The challenge of the construction and extension of the European Union is to progressively elaborate a new political community that, without erasing the national political communities, can ground the exercise of public reason between individuals who view each other as members of the same public and treat each other not through the lens of rivalrous national identities, but as moral equals. This is for sure a tremendous challenge, but one that cannot be escaped once we have the appropriate understanding of the nationalist sentiment.
[1] Much will depend on the coalitions that emerge on the right and the left. These first polls should therefore be taken with a grain of salt.
[2] See for instance, with a focus on the French case, Yann Algan, Elizabeth Beasley, and Daniel Cohen, Les Origines du populisme: Enquête sur un schisme politique et social (Paris: Seuil, 2019).
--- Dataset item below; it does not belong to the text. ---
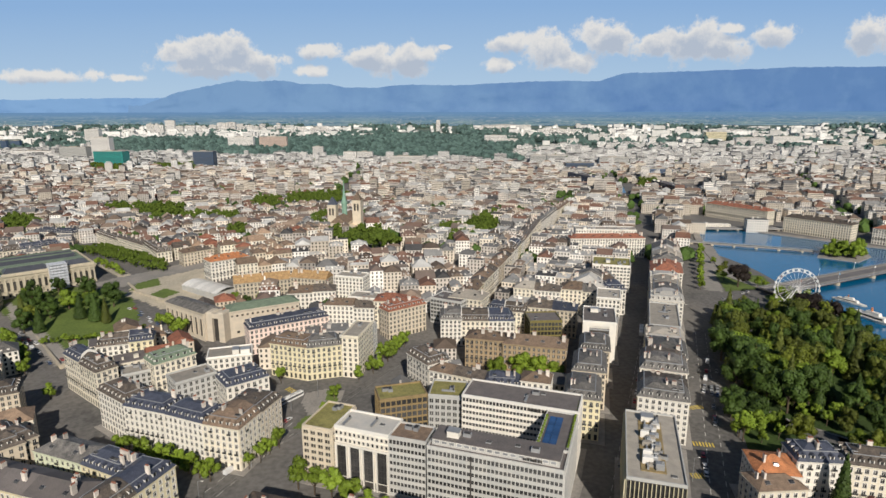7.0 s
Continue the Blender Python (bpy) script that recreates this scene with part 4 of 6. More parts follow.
def chapel(x, y, ang):
    root = thing("church", pose(x, y, 0, 0, 0, ang), "pale stone church with grey slate roof and needle spire", "church")
    wm = surface("pale_church_stone", (0.68, 0.66, 0.61), var=0.18)
    slate = surface("pale_grey_church_slate", (0.19, 0.19, 0.195), rough=0.6, var=0.3, stripes=2.0)
    b = Shape()
    b.box(-6, 6, 0, 26, -1, 10)
    b.solid([(-6, -0.02, 10), (6, -0.02, 10), (6, 26, 10), (-6, 26, 10), (0, -0.02, 16), (0, 26, 16)], [(0, 1, 4), (2, 3, 5)])
    part("nave", b, wm, root)
    r = Shape()
    r.solid([(-6.6, -0.4, 9.6), (6.6, -0.4, 9.6), (6.6, 26.4, 9.6), (-6.6, 26.4, 9.6), (0, -0.4, 16.4), (0, 26.4, 16.4)], [(1, 2, 5, 4), (3, 0, 4, 5)])
    part("nave_roof", r, slate, root)
    t = Shape()
    t.box(-13, 13, 12, 22, -1, 9)
    part("transept", t, wm, root)
    r = Shape()
    r.solid([(-13.5, 11.5, 9), (13.5, 11.5, 9), (13.5, 22.5, 9), (-13.5, 22.5, 9), (-13.5, 17, 15), (13.5, 17, 15)], [(0, 1, 5, 4), (1, 2, 5), (2, 3, 4, 5), (3, 0, 4)])
    part("transept_roof", r, slate, root)
    t = Shape()
    t.box(-8.5, -4.8, -1.5, 2.2, -1, 17)
    for k in range(2):
        t.box(-9, -4.3, -2, 2.7, 8 + k * 5.5, 8.5 + k * 5.5)
    part("bell_tower", t, wm, root)
    sp = Shape()
    sp.loft([[(-6.65 + 1.9 * q * math.cos(i * 0.785), 0.35 + 1.9 * q * math.sin(i * 0.785), z) for i in range(8)] for q, z in ((1.25, 17), (1.0, 18), (0.04, 35))])
    part("spire", sp, slate, root)
    for i in range(3):
        w = Shape()
        w.loft([[(-1.6 + i * 3 - 1.4 + q * dx, -0.1, z) for q, dx in ((1, -0.5), (1, 0.5), (1, 0.5), (1, -0.5))] for z in (2.5, 7.5)])
        part("lancet_window", w, SHADE, root)
    FOOT.append((x, y + 13, ang, 15, 16))


chapel(20.6, 80.0, -20)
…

[3] Pierre Manent, Enquête sur la démocratie: Études de philosophie politique (Paris: Gallimard, 2007), pp. 166-84. The article was originally published in Commentaires in 1996.
[4] Ibid., p. 172.
[5] Remember, the text was written in 1996.
[6] Gerald Gaus, The Order of Public Reason: A Theory of Freedom and Morality in a Diverse and Bounded World, Reprint edition (Cambridge New York,NY: Cambridge University Press, 2012).; Kevin Vallier, Liberal Politics and Public Faith (New York London: Routledge, 2016). Convergence theorists typically downplay the risk that opening public justification to a diversity of reasons ends in the impossibility of justifying any rules on some issues. I’ve written a friendly criticism of this view here.
The EU election, just by virtue of being an election for the EU as a whole, implies a rejection of nationalism in the traditional sense. In this election, perhaps for the first time, he political groupings, including the far-right, were seen as representing Europe-wide political positions. \
Brexit has generated this outcome in two ways. First by removing the only member of the EU which would commonly see itself as distinct from "Europe" and second by failing so miserably. That lesson will be reinforced when Britain eventually seeks re-entry, giving up all the special exemptions it used to have.
The result is that instead of advocating national exits from the EU, or even advocating specific national claims, all parties are now promoting political agendas which are much the same at national and EU level. On the other hand, there is no real sign of the far-right embracing a European national identity.
This is most obvious in relation to migration, which is the core issue for the far-right. AFAICT, there has been no challenge to freedom of movement within Europe, particularly not for EU citizens. Rather the far-right seeks tight restrictions on entry imposed at the Europe-wide level.
This is better understood as cultural xenophobia, focusing on white Christian identity, than as any kind of nationalism. For want of a better word, it's Trumpism.